The investigations led nowhere. The grand jury didn’t return an indictment. No one was arrested nor charged in the lynching of Brooks.
“The grand jury admitted it was either unable to reach the facts, or that it regarded the lynching of Allen Brooks … as too trivial an occurrence to be worth its notice,” the Record-Register reported.
According to the Fort Worth newspaper, indications were “the grand jury not only never had any intention of investigating the mob, despite the orders to do so by Judge Seay, but preferred to silently endorse the outbreak.” The same grand jury returned 110 felony indictments in other cases but noted it endeavored not “to encumber the court docket with cases of a doubtful or frivolous nature.”
For the record
Dode Criss spent two more seasons (1910-11) in the majors with the Browns before returning to the minors. His departure “will not be mourned by local fans,” the Star-Times declared. “… During the time Criss was with the Browns, three different managers tried to make something out of him and all failed.”

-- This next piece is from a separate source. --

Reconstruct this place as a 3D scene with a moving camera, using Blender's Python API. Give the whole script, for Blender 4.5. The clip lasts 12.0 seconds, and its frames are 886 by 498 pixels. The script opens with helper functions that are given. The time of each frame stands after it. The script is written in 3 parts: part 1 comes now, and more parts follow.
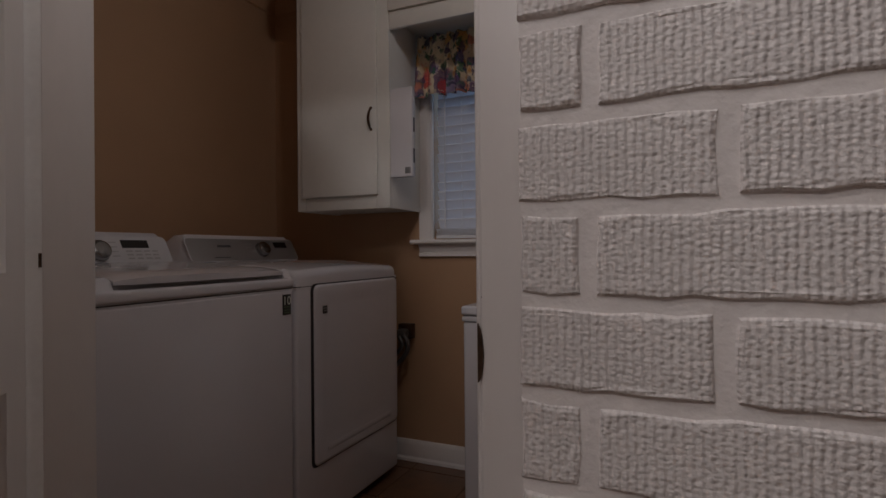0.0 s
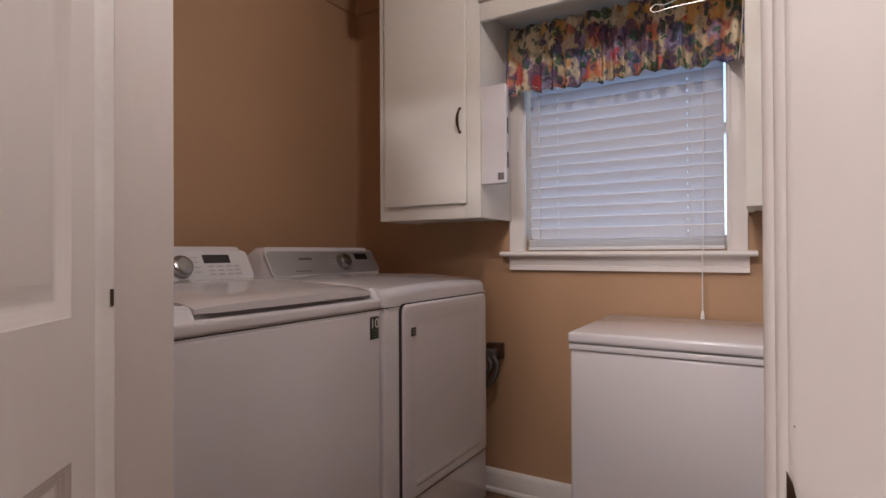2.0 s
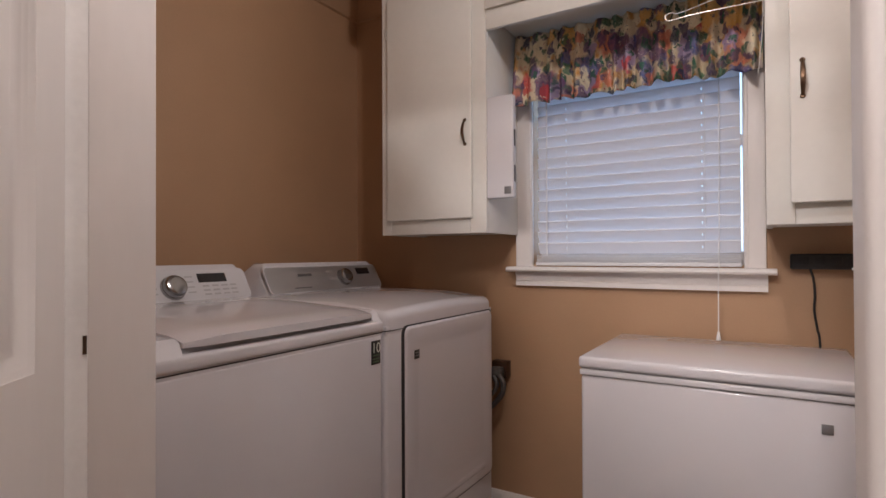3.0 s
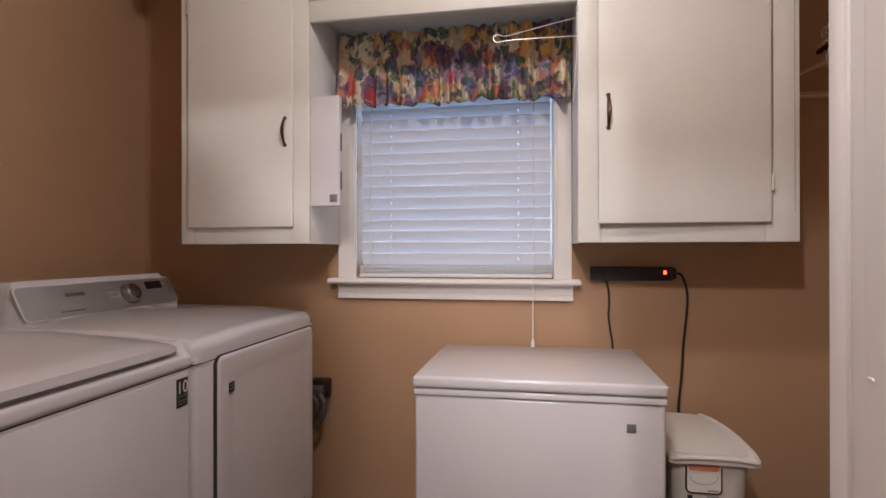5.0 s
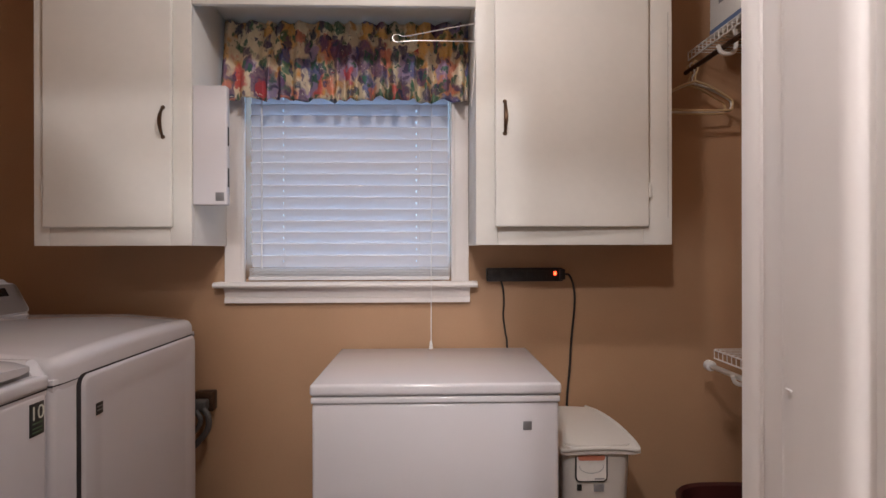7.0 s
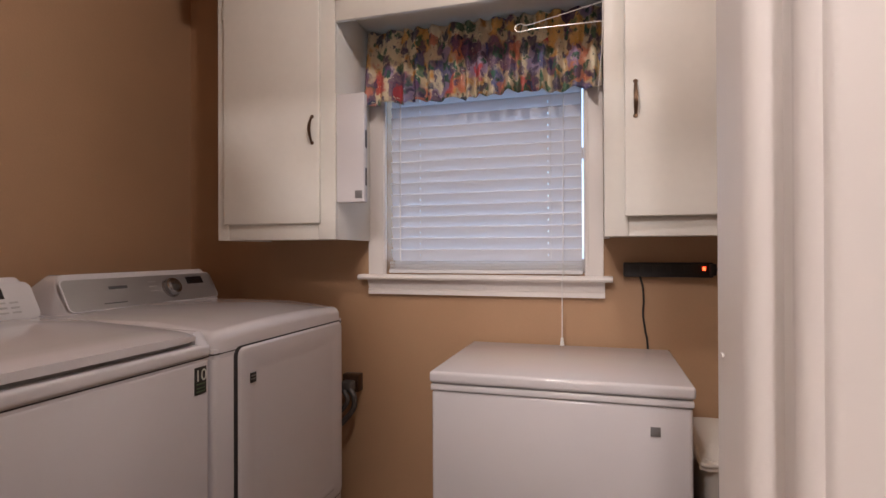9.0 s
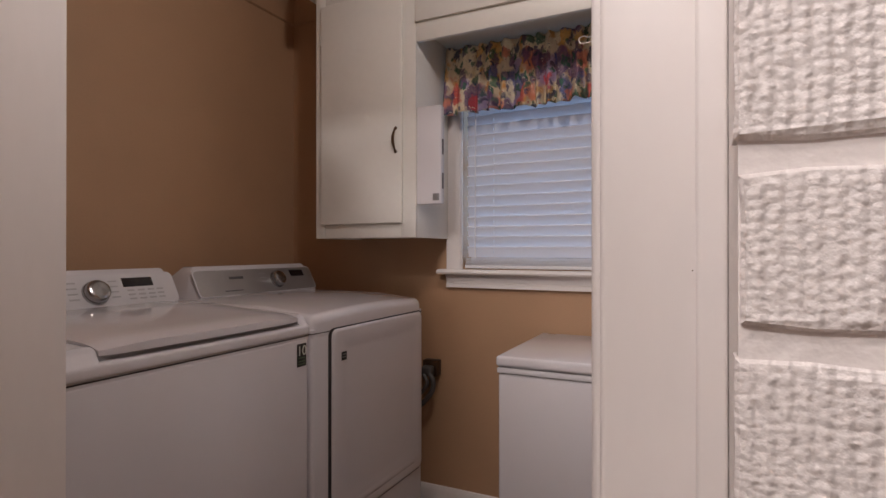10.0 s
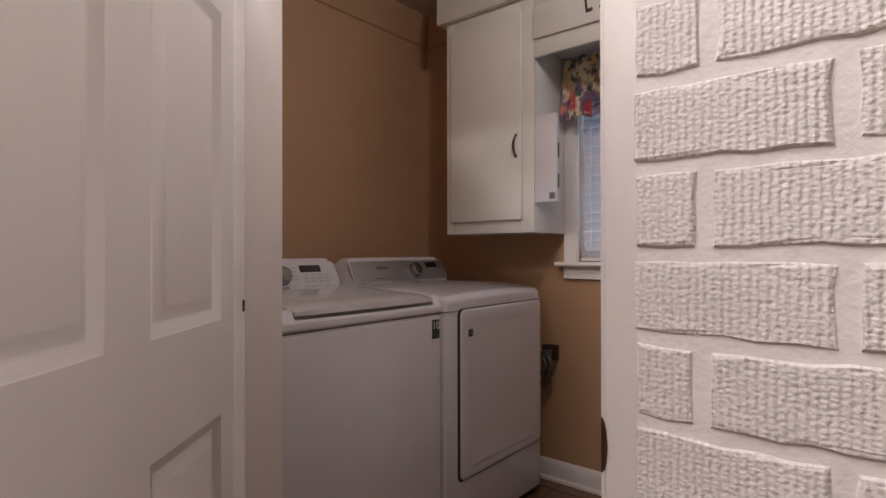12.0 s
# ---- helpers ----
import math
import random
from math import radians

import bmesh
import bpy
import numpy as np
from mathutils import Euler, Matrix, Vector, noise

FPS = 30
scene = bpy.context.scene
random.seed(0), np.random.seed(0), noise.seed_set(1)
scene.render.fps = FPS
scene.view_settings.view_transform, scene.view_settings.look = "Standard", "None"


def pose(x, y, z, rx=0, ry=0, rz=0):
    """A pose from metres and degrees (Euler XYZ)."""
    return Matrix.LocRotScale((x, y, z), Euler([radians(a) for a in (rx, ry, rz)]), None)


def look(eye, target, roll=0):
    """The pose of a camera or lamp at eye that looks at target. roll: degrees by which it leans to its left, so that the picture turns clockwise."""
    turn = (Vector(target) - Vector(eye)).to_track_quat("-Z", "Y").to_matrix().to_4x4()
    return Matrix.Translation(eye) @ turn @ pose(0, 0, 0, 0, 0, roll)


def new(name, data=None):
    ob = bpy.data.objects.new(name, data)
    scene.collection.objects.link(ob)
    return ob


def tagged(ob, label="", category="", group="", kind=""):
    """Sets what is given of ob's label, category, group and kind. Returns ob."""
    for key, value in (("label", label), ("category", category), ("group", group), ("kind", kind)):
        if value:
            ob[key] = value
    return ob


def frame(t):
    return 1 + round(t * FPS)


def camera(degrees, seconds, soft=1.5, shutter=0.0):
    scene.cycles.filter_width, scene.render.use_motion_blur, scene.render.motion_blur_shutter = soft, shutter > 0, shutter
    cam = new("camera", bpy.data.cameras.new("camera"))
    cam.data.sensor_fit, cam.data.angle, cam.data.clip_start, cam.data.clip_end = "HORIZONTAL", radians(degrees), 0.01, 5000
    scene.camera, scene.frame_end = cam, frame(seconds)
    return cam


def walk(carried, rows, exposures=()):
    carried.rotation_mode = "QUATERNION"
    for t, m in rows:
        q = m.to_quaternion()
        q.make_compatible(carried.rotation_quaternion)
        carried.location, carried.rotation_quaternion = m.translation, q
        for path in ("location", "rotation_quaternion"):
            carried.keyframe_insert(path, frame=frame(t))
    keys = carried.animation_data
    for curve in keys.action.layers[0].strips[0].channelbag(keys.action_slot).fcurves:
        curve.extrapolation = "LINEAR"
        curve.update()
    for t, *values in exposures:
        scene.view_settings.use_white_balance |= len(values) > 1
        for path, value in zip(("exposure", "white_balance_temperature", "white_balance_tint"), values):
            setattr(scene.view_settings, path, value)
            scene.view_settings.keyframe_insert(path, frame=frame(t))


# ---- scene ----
cam = camera(79.0, 12.0)
PATH = [
    (0, (0.1942, 0.1074, 1.0000), (-0.5771, 1.8438, 1.0067), -0.5),
    (0.5, (0.1502, 0.1600, 1.0040), (-0.7429, 1.8370, 1.0126), -0.3),
    (1, (0.0871, 0.1944, 1.0130), (-0.8593, 1.8418, 1.0216), -0.3),
    (1.5, (0.0429, 0.2043, 1.0160), (-0.9211, 1.8416, 1.0264), -0.2),
    (2, (0.0033, 0.2440, 1.0520), (-0.9709, 1.8752, 1.0634), -0.3),
    (2.5, (-0.0171, 0.2680, 1.0910), (-1.0001, 1.8940, 1.0996), -0.3),
    (2.7, (-0.0238, 0.2818, 1.0960), (-1.0105, 1.9055, 1.1121), -0.3),
    (4.3, (-0.1220, 0.3680, 1.1580), (-0.8648, 2.1168, 1.1599), -0.1),
    (4.5, (-0.1310, 0.3680, 1.1610), (-0.7702, 2.1573, 1.1619), -0.1),
    (5, (-0.1670, 0.3700, 1.1630), (-0.4958, 2.2413, 1.1659), -0.1),
    (5.5, (-0.1860, 0.3680, 1.1660), (-0.2962, 2.2648, 1.1688), -0.1),
    (6, (-0.1930, 0.3730, 1.1710), (-0.1949, 2.2730, 1.1729), -0.1),
    (6.5, (-0.1920, 0.3830, 1.1710), (-0.1530, 2.2826, 1.1739), -0.1),
    (6.7, (-0.1950, 0.3860, 1.1760), (-0.1399, 2.2852, 1.1741), -0.1),
    (8.3, (-0.1200, 0.4430, 1.1490), (-0.3024, 2.3342, 1.1613), -0.3),
    (8.5, (-0.0860, 0.4471, 1.1500), (-0.3691, 2.3259, 1.1595), -0.2),
    (9, (-0.0485, 0.4175, 1.1420), (-0.5878, 2.2393, 1.1506), -0.2),
    (9.5, (-0.0107, 0.3585, 1.1570), (-0.6977, 2.1300, 1.1570), -0.1),
    (10, (0.0698, 0.2746, 1.1350), (-0.7612, 1.9833, 1.1398), -0),
    (10.5, (0.1098, 0.2059, 1.1300), (-0.8279, 1.8584, 1.1366), -0.3),
    (11, (0.1539, 0.1510, 1.1260), (-0.9092, 1.7257, 1.1326), -0.2),
    (11.5, (0.2054, 0.1078, 1.1150), (-0.9418, 1.6223, 1.1245), -0.1),
    (12, (0.2434, 0.0606, 1.1020), (-0.9691, 1.5234, 1.1115), -0.1),
]
EXPOSURES = [(0.0, -1.55, 6500, 10), (0.1, -0.98, 6500, 10), (0.2, -0.66, 6550, 11), (0.3, -0.45, 6680, 12), (0.5, -0.22, 6680, 13), (1.0, -0.1, 6730, 13), (1.5, 0.06, 6730, 13), (2.5, 0.18, 6680, 12), (4.5, 0.44, 6630, 11), (6.5, 0.36, 6530, 10), (8.5, 0.34, 6730, 13), (9.0, 0.26, 7000, 14), (9.5, 0.14, 6780, 13), (10.5, -0.21, 6730, 13), (12.0, -0.19, 6730, 13)]
walk(cam, [(t, look(eye, target, roll)) for t, eye, target, roll in PATH], EXPOSURES)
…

Criss went on to play six seasons with the Houston Buffaloes. After Criss died in 1955, Clark Nealon of the Houston Post wrote that Criss “was more than just a Houston Buff all-time ballplayer. He was and forever will be in Texas League history a legend.” At team reunions, Criss “basked in admiration the likes of which generally is reserved for Ruth and Cobb,” Nealon noted.
In 2021, the Texas Historical Commission recognized the lynching of Allen Brooks with a historical marker at Main and Akard streets in Dallas, D Magazine reported. In 2023, a second state marker was installed at the southwest corner of the courthouse, near the window Brooks was thrown from.